Cardiovascular disease is the worldwide leading cause of death in women. Biological differences between the sexes resulting from genetic, epigenetic, and sex hormone-mediated factors are complex and not completely understood. Socio-cultural factors compound these differences and together account for the variation in the prevalence, presentation, and natural history of cardiovascular disease between men and women. Although there is growing recognition of sex-specific determinants of outcomes, women remain under-represented in clinical trials, and sex-disaggregated diagnostic and management strategies are not currently recommended in clinical guidelines.
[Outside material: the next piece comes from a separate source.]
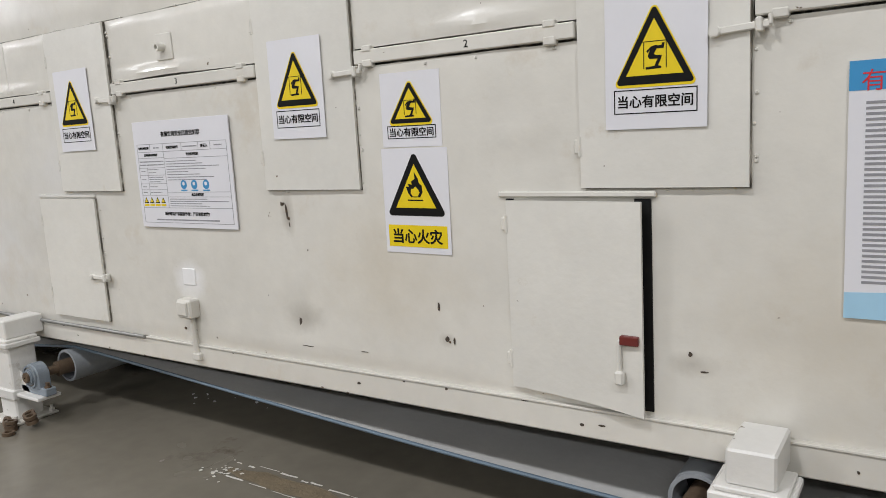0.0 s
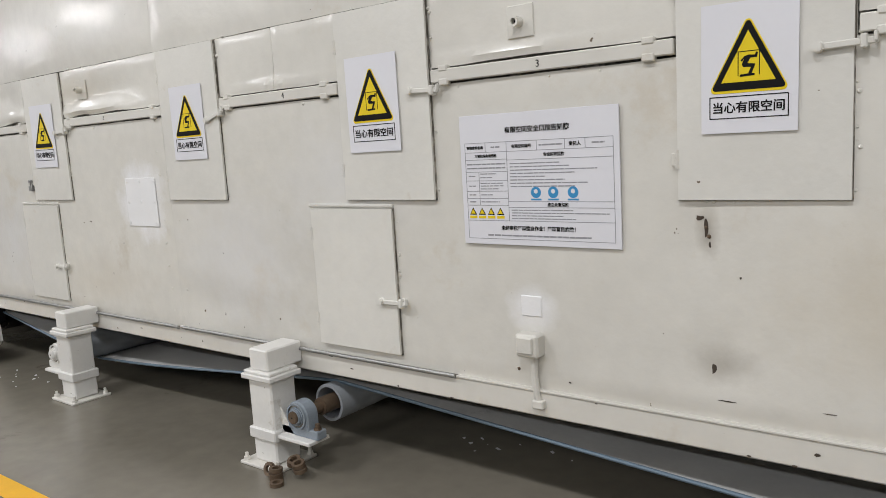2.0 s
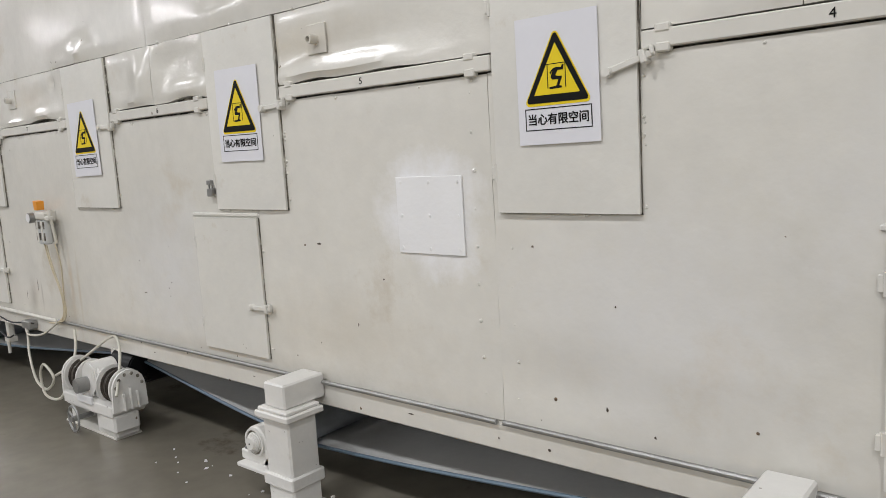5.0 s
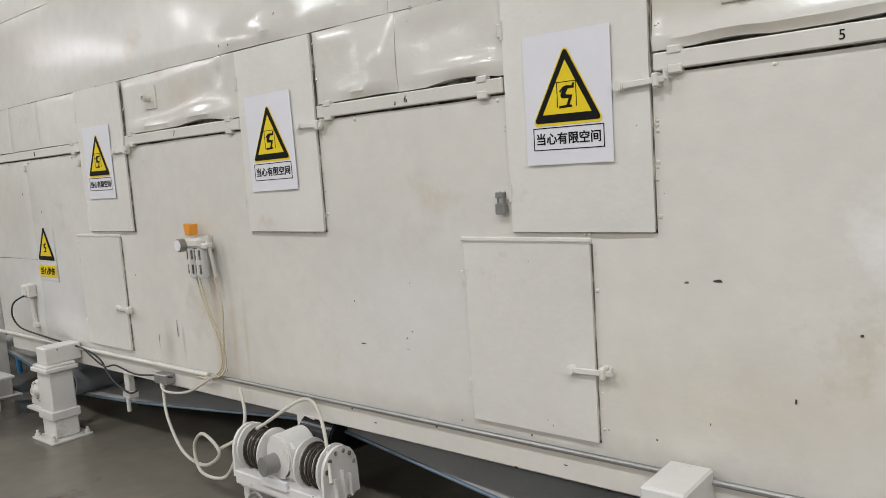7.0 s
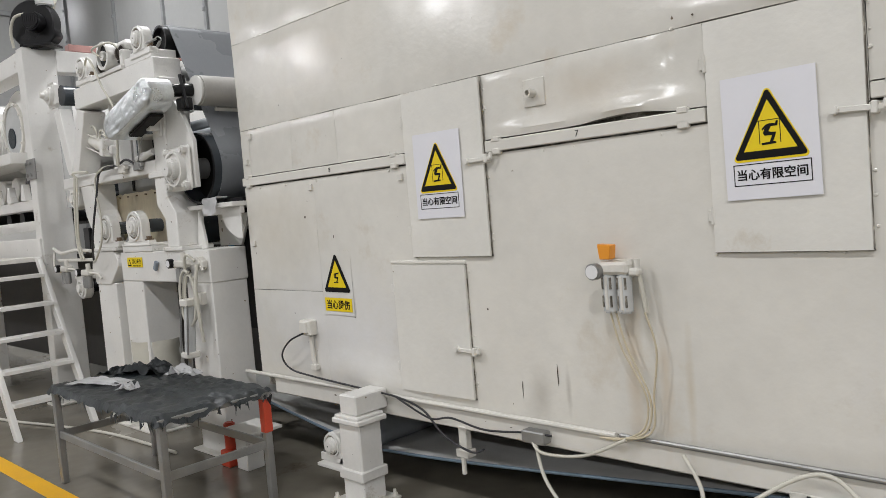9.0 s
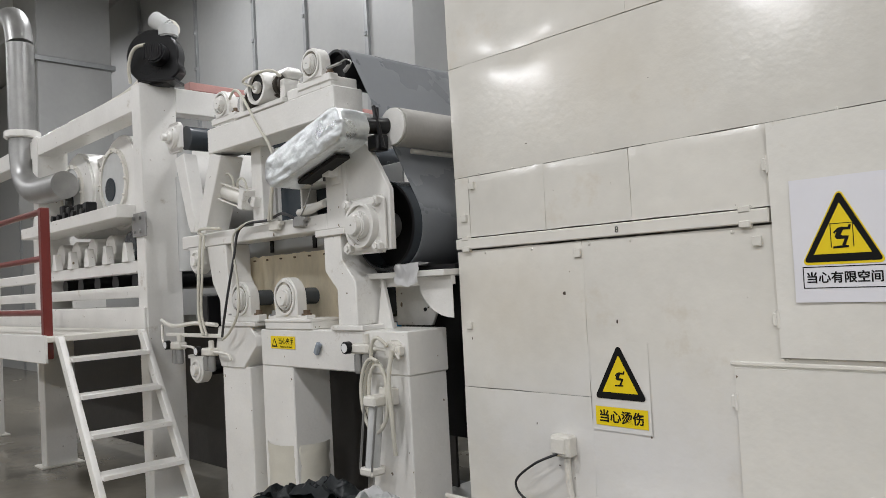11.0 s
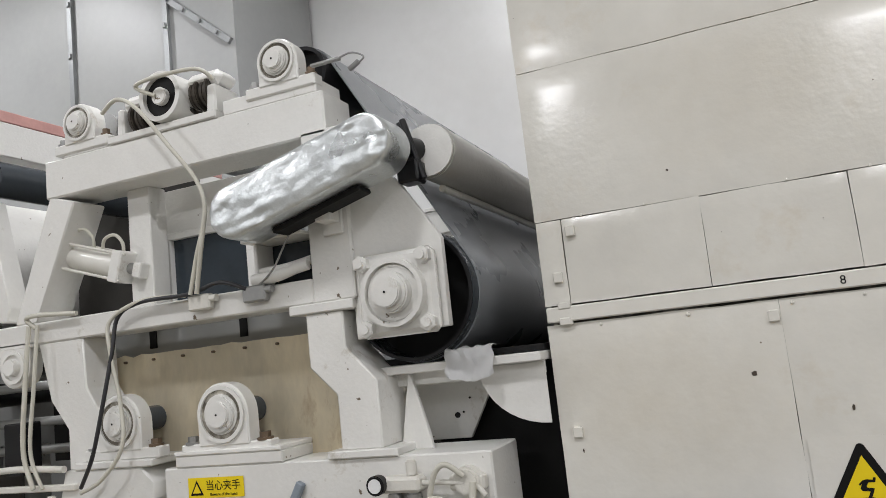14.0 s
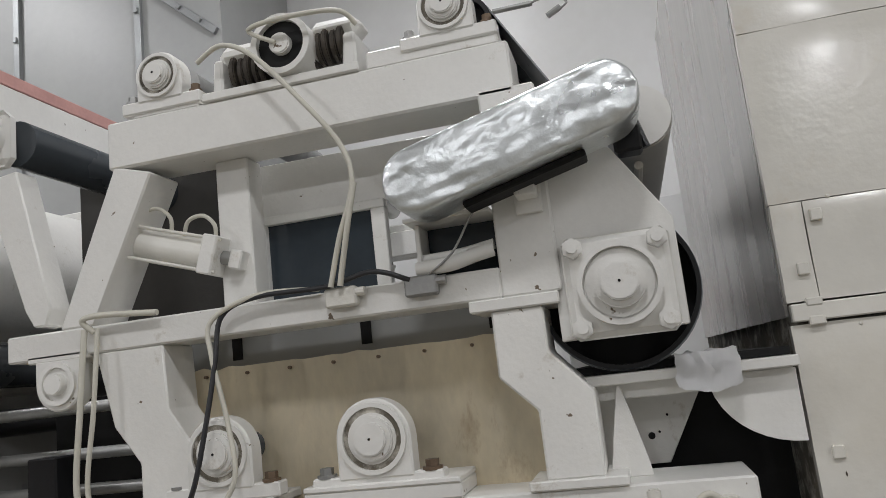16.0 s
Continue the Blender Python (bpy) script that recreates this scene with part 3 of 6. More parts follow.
def latch(parent, x, z, tilt=0.0):
    m = pose(x, 0, z, 0, tilt, 0)
    bm = B()
    box(bm, -0.10, 0.055, -0.031, -0.023, -0.010, 0.010, 0.003, m)
    la = part("latch", bm, CREAM_DOOR, parent)
    bm = B()
    cyl(bm, m @ Vector((-0.095, -0.040, 0)), m @ Vector((-0.095, 0.0, 0)), 0.016, 12, bev=0.003)
    part("bolt", bm, CREAM_DOOR, la)
    bm = B()
    box(bm, 0.012, 0.030, -0.040, 0.0, -0.020, 0.020, 0.004, m)
    box(bm, 0.045, 0.055, -0.038, -0.02, -0.005, 0.024, 0.003, m)
    part("keeper", bm, CREAM_DOOR, la)


def slab(x0, x1, z0, z1, y0, y1, seed):
    """A thin door leaf, slightly uneven."""
    nx, nz = 10, 12
    bm = B()
    f = [[bm.verts.new((x0 + (x1 - x0) * i / nx, y0 + 0.003 * noise.noise(Vector((i * 0.4, seed * 3.1, j * 0.4))), z0 + (z1 - z0) * j / nz)) for i in range(nx + 1)] for j in range(nz + 1)]
    for j in range(nz):
        for i in range(nx):
            bm.faces.new((f[j][i], f[j][i + 1], f[j + 1][i + 1], f[j + 1][i]))
    rim = f[0] + [r[-1] for r in f[1:]] + f[-1][-2::-1] + [r[0] for r in f[-2:0:-1]]
    back = [bm.verts.new((v.co.x, y1, v.co.z)) for v in rim]
    for i in range(len(rim)):
        k = (i + 1) % len(rim)
        bm.faces.new((rim[i], back[i], back[k], rim[k]))
    bm.faces.new(back[::-1])
    return bm


def upper_door(x, seed):
    d = thing("access_door", x, WY, 1.26, "cream sheet-metal access door with side latch, shut", "access door", "upper oven doors")
    h = 0.80
    part("door_leaf", slab(-DW + 0.004, DW - 0.005, 0.0, h, -0.016, -0.004, seed), CREAM_DOOR, d)
    # dark strip imitates the shaded gap right of and below the leaf
    bm = B()
    box(bm, DW - 0.012, DW - 0.0025, -0.006, 0.003, -0.002, h + 0.002, 0)
    box(bm, -DW, DW - 0.0025, -0.006, 0.003, -0.0025, 0.006, 0)
    part("seal", bm, DARKJOINT, d, "dark uneven strip in place of the gap beside the leaf")
    hinge(d, -DW + 0.002, 0.13)
    hinge(d, -DW + 0.002, 0.66)
    latch(d, DW + 0.0, 0.435, random.uniform(-4, 3) if seed != 3 else -16)
    return d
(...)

Women remain more likely to experience delays in diagnosis, be treated less aggressively, and have worse outcomes. As a consequence, cardiovascular disease in women remains understudied, underdiagnosed, and undertreated. The April 2021 issue of the journal Anaesthesia will focus on female-specific cardiovascular disease characteristics and how these may impact anesthetic and peri-operative risk assessment and care. It will highlight significant differences between the sexes in the natural history of cardiovascular disease, including those disease entities that are more common in women, such as sudden coronary artery dissection or microvascular dysfunction.
Given the rapidly rising incidence of maternal cardiovascular disease and associated complications, special consideration is given to the risk assessment and management of these conditions during pregnancy. Increased awareness of these issues can improve the effectiveness of the multidisciplinary heart team and ultimately improve the care provided to women.